JOB ▸
Transcribe every line of the listing below without any deviation.

RAW DATA ▸
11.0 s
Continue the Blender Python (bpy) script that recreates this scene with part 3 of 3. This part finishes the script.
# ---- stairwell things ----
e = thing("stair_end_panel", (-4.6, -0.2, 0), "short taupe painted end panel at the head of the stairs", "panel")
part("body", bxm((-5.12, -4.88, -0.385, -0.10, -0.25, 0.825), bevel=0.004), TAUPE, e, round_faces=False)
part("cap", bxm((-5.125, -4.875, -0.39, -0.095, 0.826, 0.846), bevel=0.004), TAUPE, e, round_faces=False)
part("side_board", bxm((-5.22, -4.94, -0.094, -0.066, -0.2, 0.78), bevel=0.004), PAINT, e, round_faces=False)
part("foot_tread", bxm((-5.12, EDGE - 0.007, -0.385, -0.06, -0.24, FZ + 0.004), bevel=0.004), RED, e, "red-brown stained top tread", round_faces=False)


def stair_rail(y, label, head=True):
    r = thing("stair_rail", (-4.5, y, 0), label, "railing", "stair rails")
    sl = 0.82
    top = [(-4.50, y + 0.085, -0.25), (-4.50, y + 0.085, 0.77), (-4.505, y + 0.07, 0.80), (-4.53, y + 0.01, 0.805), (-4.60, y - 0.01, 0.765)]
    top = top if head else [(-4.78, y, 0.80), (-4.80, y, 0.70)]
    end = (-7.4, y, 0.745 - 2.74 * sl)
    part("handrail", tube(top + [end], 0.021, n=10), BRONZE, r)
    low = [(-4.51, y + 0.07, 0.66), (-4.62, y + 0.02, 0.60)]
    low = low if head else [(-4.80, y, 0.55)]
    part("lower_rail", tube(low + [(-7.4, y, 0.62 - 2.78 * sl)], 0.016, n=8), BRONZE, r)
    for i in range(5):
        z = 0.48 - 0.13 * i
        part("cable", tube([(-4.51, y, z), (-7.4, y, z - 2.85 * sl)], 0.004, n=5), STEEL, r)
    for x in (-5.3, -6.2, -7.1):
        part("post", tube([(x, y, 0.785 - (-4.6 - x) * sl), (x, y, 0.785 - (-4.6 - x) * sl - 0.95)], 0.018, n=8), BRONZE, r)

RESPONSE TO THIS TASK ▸
11.0 s
Continue the Blender Python (bpy) script that recreates this scene with part 3 of 3. This part finishes the script.
# ---- stairwell things ----
e = thing("stair_end_panel", (-4.6, -0.2, 0), "short taupe painted end panel at the head of the stairs", "panel")
part("body", bxm((-5.12, -4.88, -0.385, -0.10, -0.25, 0.825), bevel=0.004), TAUPE, e, round_faces=False)
part("cap", bxm((-5.125, -4.875, -0.39, -0.095, 0.826, 0.846), bevel=0.004), TAUPE, e, round_faces=False)
part("side_board", bxm((-5.22, -4.94, -0.094, -0.066, -0.2, 0.78), bevel=0.004), PAINT, e, round_faces=False)
part("foot_tread", bxm((-5.12, EDGE - 0.007, -0.385, -0.06, -0.24, FZ + 0.004), bevel=0.004), RED, e, "red-brown stained top tread", round_faces=False)


def stair_rail(y, label, head=True):
    r = thing("stair_rail", (-4.5, y, 0), label, "railing", "stair rails")
    sl = 0.82
    top = [(-4.50, y + 0.085, -0.25), (-4.50, y + 0.085, 0.77), (-4.505, y + 0.07, 0.80), (-4.53, y + 0.01, 0.805), (-4.60, y - 0.01, 0.765)]
    top = top if head else [(-4.78, y, 0.80), (-4.80, y, 0.70)]
    end = (-7.4, y, 0.745 - 2.74 * sl)
    part("handrail", tube(top + [end], 0.021, n=10), BRONZE, r)
    low = [(-4.51, y + 0.07, 0.66), (-4.62, y + 0.02, 0.60)]
    low = low if head else [(-4.80, y, 0.55)]
    part("lower_rail", tube(low + [(-7.4, y, 0.62 - 2.78 * sl)], 0.016, n=8), BRONZE, r)
    for i in range(5):
        z = 0.48 - 0.13 * i
        part("cable", tube([(-4.51, y, z), (-7.4, y, z - 2.85 * sl)], 0.004, n=5), STEEL, r)
    for x in (-5.3, -6.2, -7.1):
        part("post", tube([(x, y, 0.785 - (-4.6 - x) * sl), (x, y, 0.785 - (-4.6 - x) * sl - 0.95)], 0.018, n=8), BRONZE, r)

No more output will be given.